The Church of Sant' Angelo dates to the V-VI centuries A.D. and it is one of the most ancient churches in Italy. It was probably built on the remains of a Roman temple when paganism was decaying and Christianity started to appear in the territories of the pre-existing Empire.
More previously, this temple had been built on a land sacred to the Etruscans. This makes of the church, and of the place where it is set, two important evidences of the many cultural and religious changes in the Italian peninsula.
Umbria is one of the Italian areas where Christianity grew more rapidly. By the VI century A.D., there were already 21 dioceses in a land disputed between Barbarians and Byzantines, and where the populations sought refuge in the new monotheistic religion to escape from the tragedy of wars and famine.
At that time, some churches had already been raised, as the one of the Salvatore in Spoleto (IV-V century), but not all of them could survive to time.
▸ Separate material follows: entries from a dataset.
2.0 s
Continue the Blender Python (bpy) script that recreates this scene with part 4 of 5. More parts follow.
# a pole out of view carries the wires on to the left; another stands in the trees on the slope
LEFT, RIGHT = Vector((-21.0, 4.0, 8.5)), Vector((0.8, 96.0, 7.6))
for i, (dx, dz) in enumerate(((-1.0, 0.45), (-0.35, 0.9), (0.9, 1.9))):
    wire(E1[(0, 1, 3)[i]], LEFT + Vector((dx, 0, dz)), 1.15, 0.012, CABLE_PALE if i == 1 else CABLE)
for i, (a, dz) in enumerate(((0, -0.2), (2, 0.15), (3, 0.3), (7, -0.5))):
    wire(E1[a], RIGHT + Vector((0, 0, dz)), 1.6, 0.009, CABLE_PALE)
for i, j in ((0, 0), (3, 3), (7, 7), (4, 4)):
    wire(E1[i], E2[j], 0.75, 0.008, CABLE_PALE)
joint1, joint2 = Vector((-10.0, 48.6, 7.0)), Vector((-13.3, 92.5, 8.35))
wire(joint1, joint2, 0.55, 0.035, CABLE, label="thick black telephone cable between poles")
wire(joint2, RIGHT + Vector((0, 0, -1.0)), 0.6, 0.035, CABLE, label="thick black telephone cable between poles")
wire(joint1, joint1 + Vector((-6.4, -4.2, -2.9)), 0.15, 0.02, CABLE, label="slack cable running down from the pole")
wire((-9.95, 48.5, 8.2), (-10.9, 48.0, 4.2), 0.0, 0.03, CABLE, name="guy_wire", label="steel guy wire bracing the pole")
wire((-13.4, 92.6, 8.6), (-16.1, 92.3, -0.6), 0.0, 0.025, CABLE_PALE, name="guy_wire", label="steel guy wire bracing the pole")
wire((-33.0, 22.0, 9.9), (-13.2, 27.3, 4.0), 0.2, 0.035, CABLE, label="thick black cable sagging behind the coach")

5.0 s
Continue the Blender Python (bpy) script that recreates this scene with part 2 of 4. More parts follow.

Many of them took the place of the ancient pagan temples, for instance, the abbey of St. Peter in Valle a Ferentillo and the basilica of Sant' Eufemia in Spoleto.
The early Christian church of Sant'Angelo is also called "Padiglione di Orlando", "Tempio di San Michele Arcangelo" or "Tempietto" and it rises on one of the highest places of the town.
It can be reached walking down Corso Garibaldi and crossing a narrow path. A small green courtyard represents the entrance to this central-plan building that develops on two concentric surfaces.
It has typically Roman characteristics. The two areas, the ambulatory and the central presbytery are separated by a circle of sixteen Corinthian-Roman columns. Given their variety of measures and materials, they were probably carried into the church from another building, as was customary at the time. The two adjacent chapels at the church's external sides give it a Greek cross layout.
Those who love mystery and go to Perugia cannot but visit this church. In effect, there are very strange symbols inside. On the doorjambs and on the neck of the Virgin Mary depicted in on of the frescoes some crosses representing the mystic universe of the Templars, a medieval religious confraternity whose legendary history is full of secrets and enigmas.
Moreover, at a few metres from the entrance there is a pentagram, namely a symbol linked to the worship of Venus associated to black magic in the Middle Ages.